What needs to be done — Copy from the first line below down to and including the line with "scene.render.fps = FPS". Skip the pictures.

## Start Supplied material

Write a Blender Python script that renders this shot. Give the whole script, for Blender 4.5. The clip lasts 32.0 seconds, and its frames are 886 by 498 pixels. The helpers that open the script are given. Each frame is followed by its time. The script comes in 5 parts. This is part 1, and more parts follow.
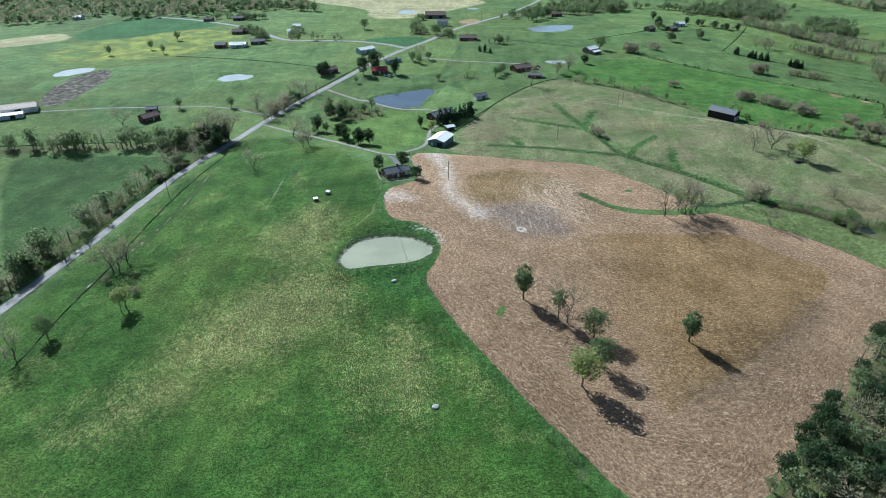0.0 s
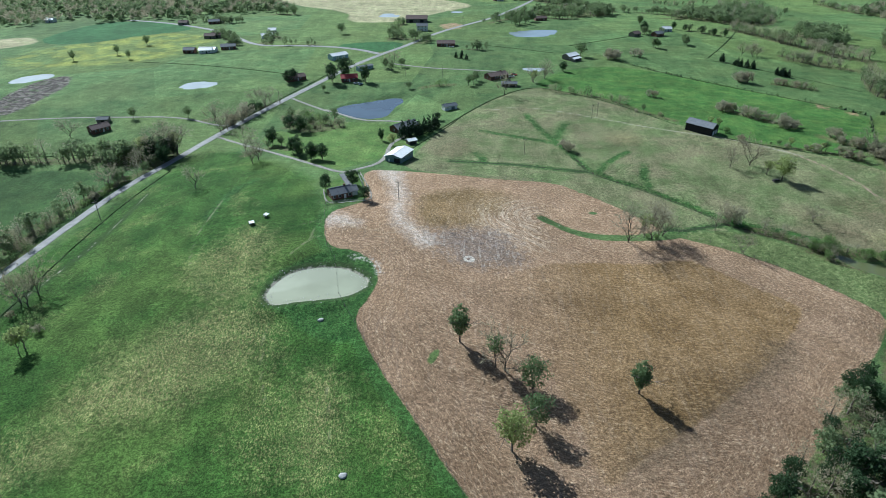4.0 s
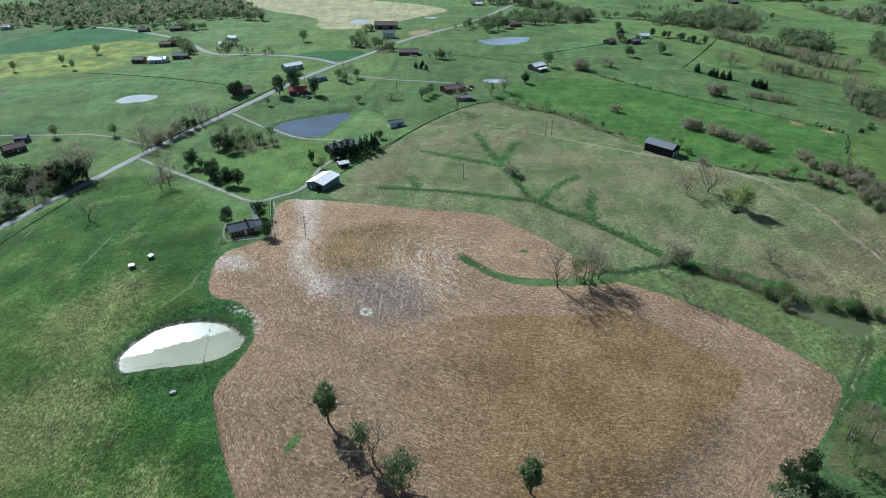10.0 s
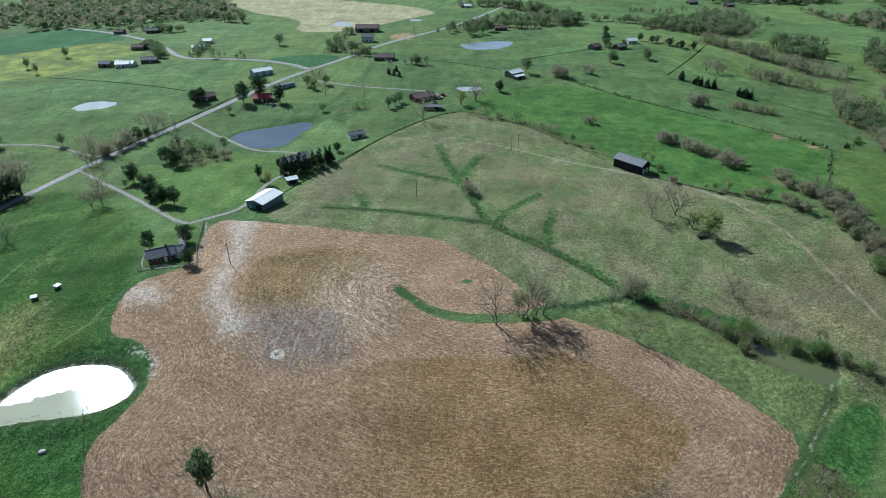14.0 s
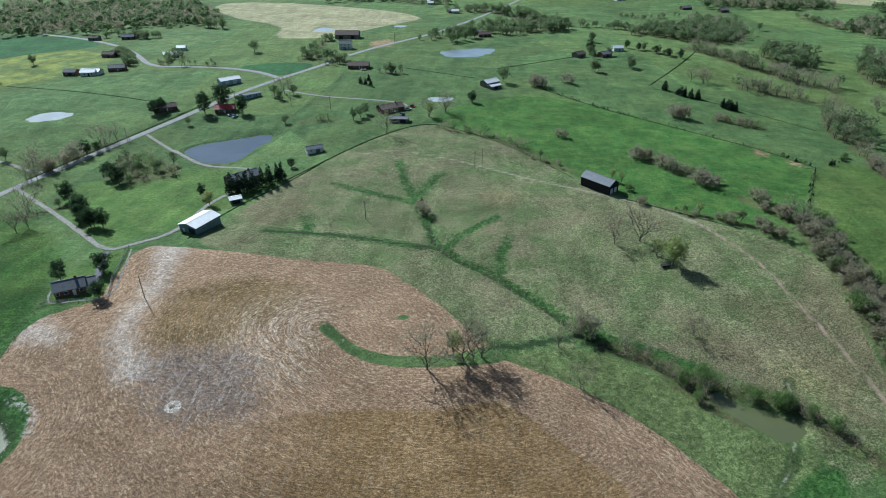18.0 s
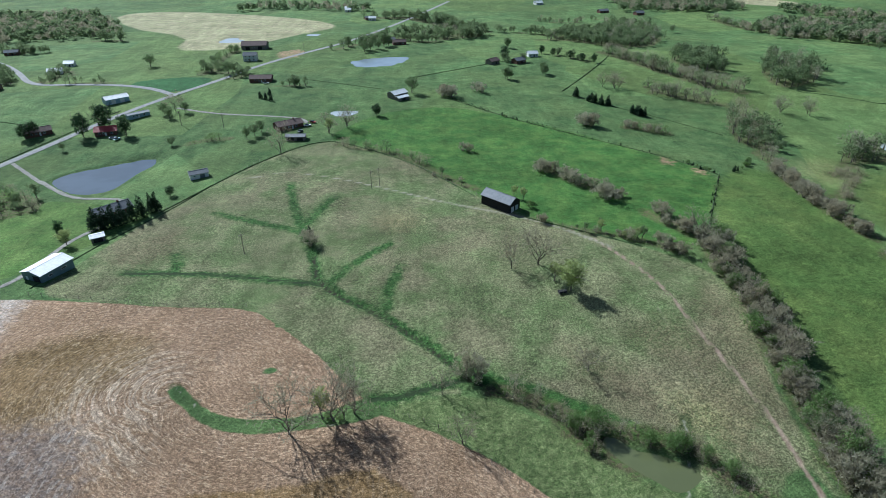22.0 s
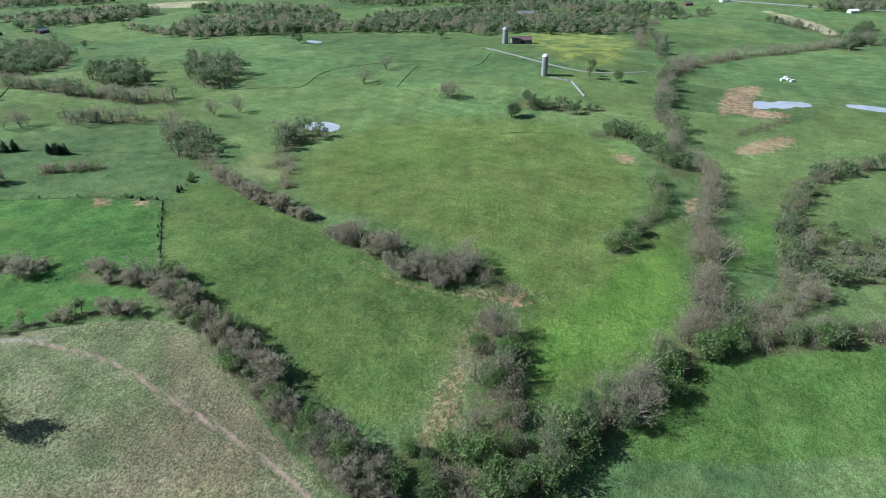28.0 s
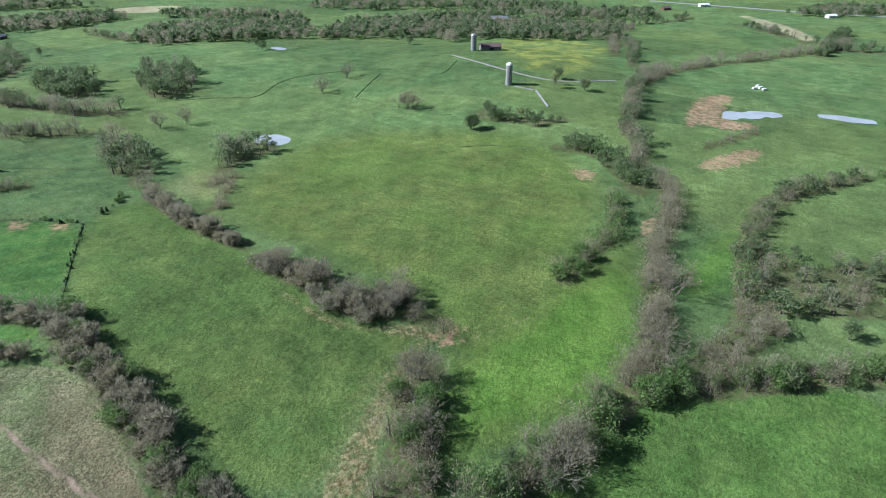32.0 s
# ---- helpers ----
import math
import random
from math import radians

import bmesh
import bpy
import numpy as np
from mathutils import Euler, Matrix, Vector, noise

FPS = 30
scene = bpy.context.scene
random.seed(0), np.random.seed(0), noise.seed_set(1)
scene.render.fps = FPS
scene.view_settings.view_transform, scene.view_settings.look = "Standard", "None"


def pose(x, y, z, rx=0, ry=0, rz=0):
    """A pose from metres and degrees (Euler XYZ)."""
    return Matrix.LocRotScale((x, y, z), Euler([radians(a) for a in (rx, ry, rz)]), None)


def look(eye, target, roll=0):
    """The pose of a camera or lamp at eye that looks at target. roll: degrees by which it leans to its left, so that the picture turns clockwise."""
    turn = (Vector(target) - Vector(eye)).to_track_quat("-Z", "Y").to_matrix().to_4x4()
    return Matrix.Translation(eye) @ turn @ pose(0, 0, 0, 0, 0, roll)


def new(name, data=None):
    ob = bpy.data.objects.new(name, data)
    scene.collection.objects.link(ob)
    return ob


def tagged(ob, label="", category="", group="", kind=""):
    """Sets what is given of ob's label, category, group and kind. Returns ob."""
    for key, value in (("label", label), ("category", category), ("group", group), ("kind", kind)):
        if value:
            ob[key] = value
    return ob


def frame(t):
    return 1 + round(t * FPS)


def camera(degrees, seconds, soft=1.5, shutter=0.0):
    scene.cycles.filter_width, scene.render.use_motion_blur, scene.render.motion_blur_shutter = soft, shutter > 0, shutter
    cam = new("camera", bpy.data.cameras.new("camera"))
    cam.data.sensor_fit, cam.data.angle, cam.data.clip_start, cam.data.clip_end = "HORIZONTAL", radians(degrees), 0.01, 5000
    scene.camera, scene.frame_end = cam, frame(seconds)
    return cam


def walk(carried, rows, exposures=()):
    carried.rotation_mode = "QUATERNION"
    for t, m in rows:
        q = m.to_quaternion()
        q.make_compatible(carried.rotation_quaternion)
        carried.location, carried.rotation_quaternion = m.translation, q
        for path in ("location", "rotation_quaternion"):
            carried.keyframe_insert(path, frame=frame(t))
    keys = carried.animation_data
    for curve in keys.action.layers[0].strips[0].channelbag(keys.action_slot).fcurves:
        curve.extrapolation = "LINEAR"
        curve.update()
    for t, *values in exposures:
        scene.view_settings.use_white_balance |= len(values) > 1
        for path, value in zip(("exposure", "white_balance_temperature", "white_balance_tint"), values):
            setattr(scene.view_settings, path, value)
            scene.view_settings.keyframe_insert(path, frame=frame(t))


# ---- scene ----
import itertools

# The aerial path: seconds, place, heading, pitch and lean in degrees.
def heading(x, y, z, yaw, pitch, lean):
    return pose(x, y, z, 90 + pitch, 0, yaw) @ pose(0, 0, 0, 0, 0, lean)


cam = camera(72.25, 32.0, soft=0.5)
PATH = [
    (0, 0.34, -0.11, 119.35, 1.00, -29.65, -0.37),
    (0.5, 2.89, 2.75, 119.36, 1.01, -29.63, -0.38),
    (1, 5.44, 5.61, 119.38, 1.02, -29.64, -0.35),
    (1.5, 8.02, 8.51, 119.40, 0.97, -29.63, -0.39),
    (2, 10.66, 11.42, 119.42, 0.97, -29.63, -0.34),
    (2.5, 13.39, 14.31, 119.45, 0.96, -29.63, -0.29),
    (3, 16.22, 17.16, 119.46, 0.95, -29.60, -0.26),
    (3.5, 19.11, 20.02, 119.48, 0.98, -29.61, -0.23),
    (5.5, 30.65, 31.41, 119.36, 1.09, -29.57, -0.30),
    (6, 33.69, 34.29, 119.32, 1.15, -29.59, -0.34),
    (6.5, 36.72, 37.19, 119.29, 1.20, -29.58, -0.40),
    (7, 39.74, 40.03, 119.26, 1.26, -29.57, -0.38),
    (7.5, 42.73, 42.82, 119.25, 1.32, -29.56, -0.47),
    (8, 45.67, 45.57, 119.25, 1.35, -29.55, -0.47),
    (8.5, 48.57, 48.27, 119.27, 1.38, -29.52, -0.49),
    (9, 51.40, 50.96, 119.30, 1.34, -29.51, -0.43),
    (9.5, 54.20, 53.67, 119.34, 1.34, -29.52, -0.43),
    (10, 56.99, 56.40, 119.38, 1.30, -29.50, -0.38),
    (10.5, 59.83, 59.19, 119.43, 1.34, -29.53, -0.34),
    (11, 62.73, 61.98, 119.49, 1.38, -29.54, -0.33),
    (11.5, 65.72, 64.75, 119.56, 1.43, -29.55, -0.29),
    (12, 68.81, 67.50, 119.64, 1.46, -29.56, -0.24),
    (12.5, 71.98, 70.25, 119.72, 1.53, -29.57, -0.23),
    (13, 75.22, 73.00, 119.79, 1.61, -29.57, -0.24),
    (13.5, 78.47, 75.74, 119.85, 1.74, -29.56, -0.26),
    (14, 81.72, 78.46, 119.88, 1.85, -29.56, -0.25),
    (14.5, 84.90, 81.17, 119.89, 1.96, -29.57, -0.32),
    (16.5, 96.29, 92.27, 119.39, 2.20, -29.53, -0.37),
    (17, 99.06, 95.06, 119.30, 2.21, -29.53, -0.37),
    (17.5, 101.82, 97.86, 119.22, 2.26, -29.51, -0.34),
    (18, 104.58, 100.66, 119.16, 2.32, -29.27, -0.30),
    (18.5, 107.35, 103.44, 119.10, 2.37, -28.92, -0.29),
    (19, 110.14, 106.19, 119.05, 2.42, -28.92, -0.29),
    (19.5, 112.95, 108.92, 118.98, 2.48, -28.93, -0.30),
    (20, 115.76, 111.64, 118.91, 2.55, -28.89, -0.34),
    (20.5, 118.62, 114.42, 118.83, -0.41, -28.93, -0.25),
    (21, 121.53, 117.23, 118.74, -2.87, -28.93, -0.30),
    (21.5, 124.57, 120.03, 118.64, -3.28, -28.93, -0.31),
    (22, 127.78, 122.81, 118.53, -3.35, -28.94, -0.40),
    (22.5, 131.12, 125.52, 118.40, -6.93, -28.95, -0.45),
    (23, 134.52, 128.10, 118.26, -11.11, -28.98, -0.47),
    (23.5, 137.88, 130.51, 118.10, -15.94, -29.03, -0.52),
    (24, 141.27, 132.75, 117.94, -21.19, -29.10, -0.55),
    (24.5, 144.73, 134.83, 117.78, -26.50, -29.13, -0.52),
    (25, 148.26, 136.64, 117.63, -29.35, -29.15, -0.51),
    (25.5, 151.85, 138.10, 117.49, -31.03, -29.12, -0.53),
    (26, 155.51, 139.20, 117.36, -35.80, -29.12, -0.57),
    (26.5, 159.19, 140.00, 117.25, -43.79, -29.19, -0.52),
    (28.5, 173.36, 136.52, 117.09, -50.29, -28.97, -0.48),
    (29, 176.83, 136.12, 117.08, -50.46, -28.92, -0.49),
    (29.5, 180.32, 135.74, 117.06, -50.62, -28.90, -0.45),
    (30, 183.89, 135.29, 117.06, -50.74, -28.88, -0.41),
    (30.5, 187.54, 134.78, 117.07, -50.78, -28.85, -0.42),
    (31, 191.17, 134.27, 117.09, -50.89, -28.82, -0.35),
    (31.5, 194.73, 133.85, 117.12, -51.00, -28.80, -0.34),
    (32, 198.27, 133.51, 117.15, -51.04, -28.78, -0.35),
]
walk(cam, [(r[0], heading(*r[1:])) for r in PATH], exposures=[(0.0, 0.58, 5300, 3), (9.0, 0.41, 5270, 3), (19.0, 0.28, 5250, 3), (24.0, 0.51, 5200, 9), (29.0, 0.67, 5300, 13), (32.0, 0.67, 5300, 13)])

# ---- light ----
SUN_AT = Vector((-100.0, 127.0, 120.0)).normalized()
SUN_ELEV = math.asin(SUN_AT.z)
SUN_AZ = math.atan2(SUN_AT.x, SUN_AT.y)
world = bpy.data.worlds.new("sky")
scene.world = world
world.use_nodes = True
wt = world.node_tree
sky = wt.nodes.new("ShaderNodeTexSky")
sky.sky_type, sky.sun_disc = "NISHITA", False
sky.sun_elevation, sky.sun_rotation = SUN_ELEV, SUN_AZ
sky.air_density, sky.dust_density, sky.ozone_density = 1.0, 1.2, 1.0
wt.links.new(sky.outputs["Color"], wt.nodes["Background"].inputs["Color"])
wt.nodes["Background"].inputs["Strength"].default_value = 0.044
sun_data = bpy.data.lights.new("sun", "SUN")
sun_data.energy, sun_data.angle, sun_data.color = 5.0, radians(0.53), (1.0, 0.955, 0.88)
sun = new("sun", sun_data)
sun.matrix_world = look(SUN_AT * 900, (0, 0, 0))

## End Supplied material

Solution —
Write a Blender Python script that renders this shot. Give the whole script, for Blender 4.5. The clip lasts 32.0 seconds, and its frames are 886 by 498 pixels. The helpers that open the script are given. Each frame is followed by its time. The script comes in 5 parts. This is part 1, and more parts follow.
0.0 s
4.0 s
10.0 s
14.0 s
18.0 s
22.0 s
28.0 s
32.0 s
# ---- helpers ----
import math
import random
from math import radians

import bmesh
import bpy
import numpy as np
from mathutils import Euler, Matrix, Vector, noise

FPS = 30
scene = bpy.context.scene
random.seed(0), np.random.seed(0), noise.seed_set(1)
scene.render.fps = FPS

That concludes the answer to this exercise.